As Gail Omvedt notes in her book, Buddhism in India: Challenging Brahmanism and Caste, “The conflict between Buddhism and Brahmanism was seen as of the utmost interest to Dalits, because it was in the process of defeating Buddhism that the caste system was solidified, and certain specific groups were particularly degraded and classed as ‘untouchables’. 

Thus Ambedkar argued that Dalits were originally Buddhists who had been rendered untouchables…”

What's the intent?

• From this perspective, the return of Dalits to their original religion of Buddhism is seen as natural and inevitable, a rediscovery or liberation of their older self from the caste trappings of Hinduism. 

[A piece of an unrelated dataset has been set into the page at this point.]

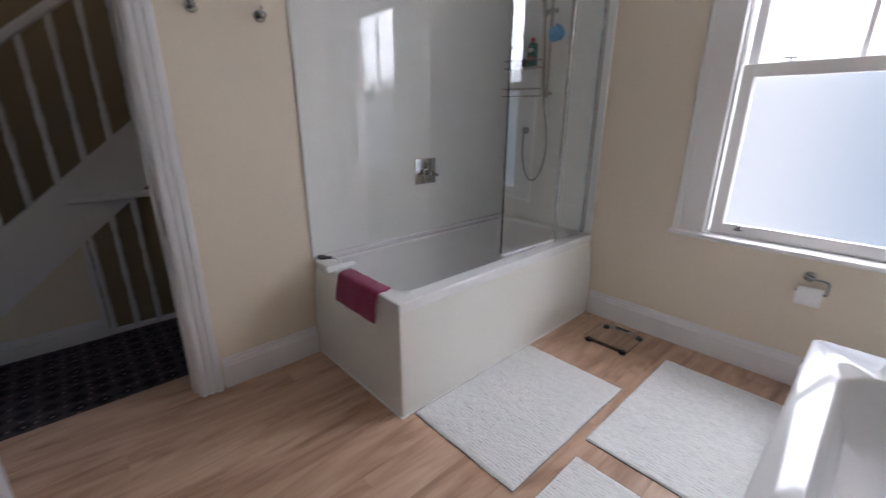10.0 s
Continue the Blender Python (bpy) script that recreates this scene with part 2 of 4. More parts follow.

• This process of return is predicated on a realisation and understanding of Buddhism as a rational religion. No doubt, conversion to Buddhism still entails rejecting Hinduism, but it doesn’t in the Dalit consciousness signify rebellion in all its fury and rawness, not the least because the Hindutva ideologues are not even remotely hostile to it.

• It is also true that Buddhism in India largely comprises Dalits, except the upper castes in Bengal who converted to it in the late 19th and early 20th centuries. 

• In other words, for an individual to say he or she is a Buddhist is akin to saying he or she was Dalit earlier. In this sense, they may consider themselves separate from Hindus and equal to them, but caste Hindus do not consider them so.